What is this all about?
It was after high school at Fairfield University where, after reading, Nietzsche, Marx, Hegel, Feurbach and other philosophical thinkers, I questioned the actual existence of God. Was it simply a projected manifestation of desirable qualities that we, as conditioned social/cultural extensions, deified as a God? I had heard too much of a God in Abba's speeches (translated lamely from the Korean word: Hananim-literally meaning. The One) and frankly didn't want to hear anymore of it.
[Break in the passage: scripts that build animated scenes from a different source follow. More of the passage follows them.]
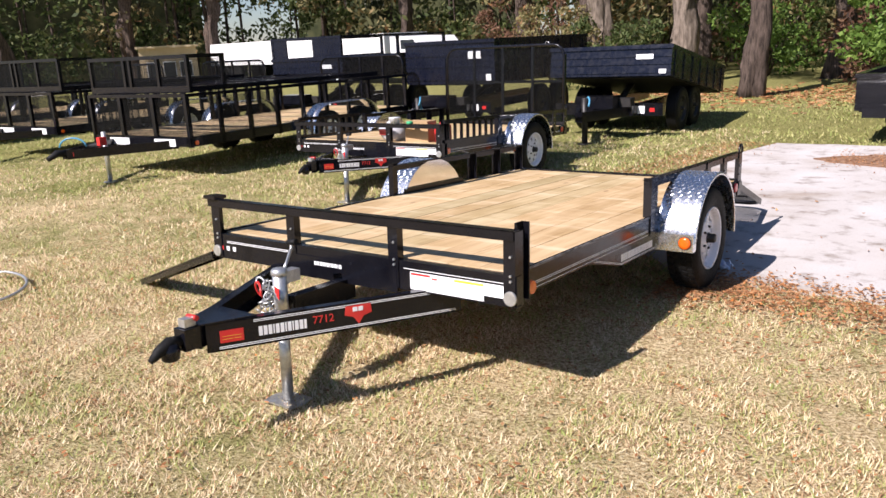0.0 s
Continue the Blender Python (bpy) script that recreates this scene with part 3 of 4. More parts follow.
def utility_trailer(ladder=False, gate="down", nose=-0.90, cut=0.0, ground=GROUND_AT):
    """cut: by how much the trailer is shorter than the nearest one."""
    t = new("utility_trailer")
    end_v, back, hv = LONG - cut, 0.86 * cut, HUB_V - 0.86 * cut
    F = H + 0.022
    # steel frame
    for s in (1, -1):
        bm = bmesh.new()
        x0, x1 = sorted((s * (H - 0.022), s * H))
        box(bm, x0, x1, 0.052, end_v, 0.570, 0.578)
        x0, x1 = sorted((s * (H - 0.006), s * H))
        box(bm, x0, x1, 0.052, end_v, 0.462, 0.570)
        x0, x1 = sorted((s * (H - 0.05), s * (H - 0.006)))
        box(bm, x0, x1, 0.052, end_v, 0.462, 0.468)
        side_frame = part("side_frame", bm, BLACK, t, bevel=0.0012)
        bm = bmesh.new()
        x0, x1 = sorted((s * (H - 0.004), s * (H + 0.002)))
        box(bm, x0, x1, 0.06, 1.578 - back, 0.5705, 0.5805)
        part("worn_edge", bm, SCUFF, side_frame, "scuffed upper edge", 0.001)
        bm = bmesh.new()
        slab(bm, [(0.77 - back, 0.462), (1.18 - back, 0.365), (1.72 - back, 0.362), (1.72 - back, 0.462)], (s * (H - 0.012), s * (H - 0.004)), "x")
        gus = part("gusset", bm, BLACK, side_frame)
        xo = s * H
        for z0 in (0.492, 0.500, 0.472):
            bm = bmesh.new()
            box(bm, min(xo, xo + s * 0.0012), max(xo, xo + s * 0.0012), 0.12, 1.56 - back, z0, z0 + 0.003)
            part("pinstripe", bm, LABEL, side_frame, "thin white pinstripe")
        for dz in (0.006, 0.013):
            for p, q in (((0.79 - back, 0.462), (1.18 - back, 0.365)), ((1.18 - back, 0.365), (1.715 - back, 0.362))):
                bm = bmesh.new()
                xs = s * (H - 0.004)
                slab(bm, [(p[0], p[1] + dz), (q[0], q[1] + dz), (q[0], q[1] + dz + 0.003), (p[0], p[1] + dz + 0.003)], (xs, xs + s * 0.0012), "x")
                part("pinstripe", bm, LABEL, gus, "thin white pinstripe")
        if s == 1:
            m = Matrix(((0, 0, 1, H - 0.0035), (1, 0, 0, 1.18 - back), (0, 1, 0, 0.388), (0, 0, 0, 1)))
        else:
            m = Matrix(((0, 0, -1, -H + 0.0035), (-1, 0, 0, 1.70 - back), (0, 1, 0, 0.388), (0, 0, 0, 1)))
        letter_bars("lettering", gus, m, [0.024, 0.024, 0.024, 0.006, 0.022, 0.008, 0.020, 0.020, 0.012, 0.020, 0.013, 0.020, 0.008, 0.008, 0.020, 0.013, 0.018, 0.006, 0.018, 0.020, 0.028], 0.042, LABEL, 0.0055)
    boxes("front_frame", [(-F, F, 0.0, 0.052, 0.560, 0.568), (-F, F, 0.0, 0.006, 0.425, 0.560), (-F, F, 0.006, 0.052, 0.425, 0.431)], BLACK, t, bevel=0.0012)
    boxes("sub_frame", [(-0.36, 0.36, -0.008, -0.002, 0.405, 0.520), (-0.36, 0.36, -0.002, 0.05, 0.405, 0.412)], BLACK, t, bevel=0.001)
    boxes("rear_frame", [(-H + 0.022, H - 0.022, end_v - 0.07, end_v, 0.575, 0.583), (-H + 0.006, H - 0.006, end_v - 0.006, end_v, 0.462, 0.575)], BLACK, t, bevel=0.0012)
    for v in np.linspace(0.45, 3.2, 6):
        boxes("cross_member", [(-H + 0.06, H - 0.06, v, v + 0.045, 0.475, 0.533)], BLACK, t)
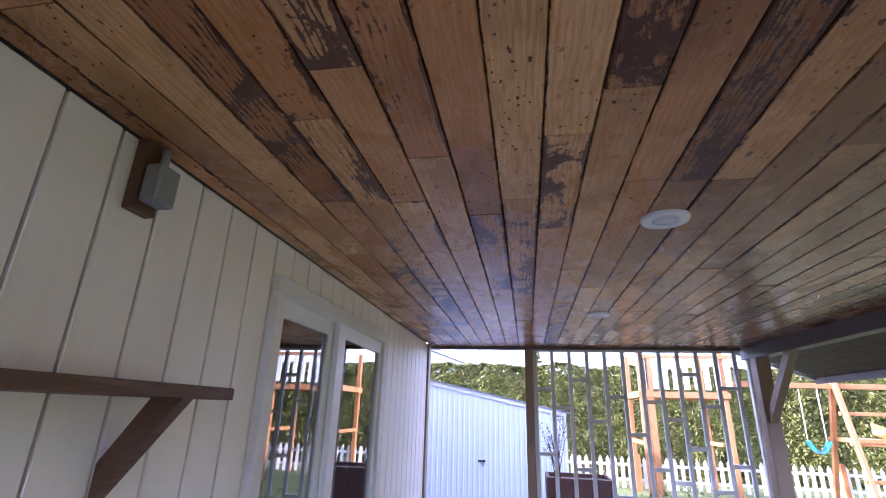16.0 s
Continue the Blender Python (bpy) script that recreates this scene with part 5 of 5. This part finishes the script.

One day I found myself in the office of my philosophy teacher, a Jesuit priest, asking him this question: "Professor, how do you, with all your knowledge of Nietzsche, Hegel and the likes, believe in a God?" He said something along the lines of, "I look outside my window and don't see a random set of events of randomly generated and colliding atoms. I see an organizer with order and beauty."
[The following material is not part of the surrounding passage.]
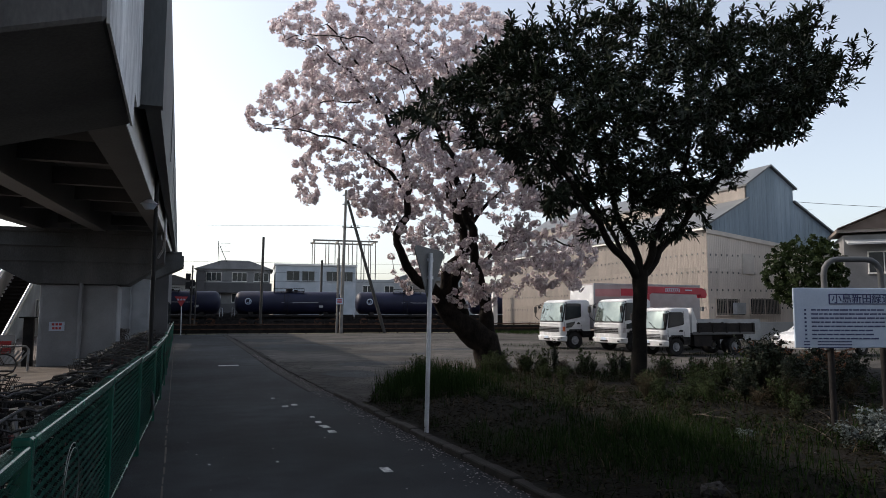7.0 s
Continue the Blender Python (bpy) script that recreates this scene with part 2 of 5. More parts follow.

One evening I was sitting in my room when I was called to see Mother. Was I in trouble? Did I do something? What was it that was so urgent? I knocked and slowly began to inch the door open, calling Mothers name. The room was dark, other than a wall socket nightlight dimly glowing in the corner. As I entered, there was Mother gazing out of the window into the dark night.
As I approached, I began to see tears glistening down her cheeks. She noticed me and quickly wiped them away, clasping at my hands. I whispered slowly and hesitantly, "Mother, are you all right? What is the matter?"
She lifted her gaze but as soon as she saw me she wept uncontrollably. With a shaking voice she spoke what would change my life forever.
"Your elder brother, Young Jin, has passed away." She uttered. "He was in an accident."
My eyes darkened, "What?!" I retorted defiantly, "it's not possible."
I sprinted to his empty room, shouting "Where are you?!!!" punching at the wall, shattering my fists, and falling bloodied and exhausted to the floor.
Young Jin Hyung was my elder brother, a year my senior. We grew up together, and for most of our lives we shared the same room, the same video games, and the same Doritos chips. We ran around on the property, fighting monsters, and battling aliens; we swam in murky shark-filled swimming pools; we saved towns from bands of orcs and goblins that were coming from some where behind the swing-set; we went down early in the morning for some scrambled eggs with cheese, and some baked potatoes with sour cream and bacon bits; we drew pictures of heroes, and villains, played Dungeons and Dragons on lazy summer Sunday and watched the latest episode of "X-Men"; we argued about this or that; we jumped for joy, in the bleachers, hugging and high-fiving every one around, when Barry Sanders broke 2,000 yards rushing in Detroit; we even got married on the same day. But now it was over.
For days I lay awake in my bed, blaming myself, "if I was only a little more understanding." If I was only a better younger brother." If only I was there I could have stopped it; but I was in school, he was in school; it's the university's fault; if we went to the same college then it would be different."
"Why was it him? Why not me? He was always the good one. He always did what Parents told him to do. He always succeeded, did well in school. I was the lazy one. I was the one flunking out of school. I was the one who was always called "lose," made fun of as "janitor," and always going through "phases." If there is a God then, why did He take him and not me?!!! I should have gone! It should have been me. It should have been me." I mumbled, as I drifted into sleep.
As a child, I had experienced the loss of another elder brother, Heung Jin hyung, and my grandmother, Daemonnim2. But it wasn't until the passing of Young Jin hyung that I was old enough to experience the feeling of lows, despair and helplessness that accompany a loved ones passing. Now, I had many new questions and many new priorities. First priority now was: "live life to its fullest every second I have." I thought it was in the clothes, the cars, the luxury where I would be happy. I thought it was in coolness, fashion, the look where I would be content. I thought it was in the popularity, the spot-light, in living large, where I would be satisfied. But I quickly found it to be an ugly road. I began to look somewhere else.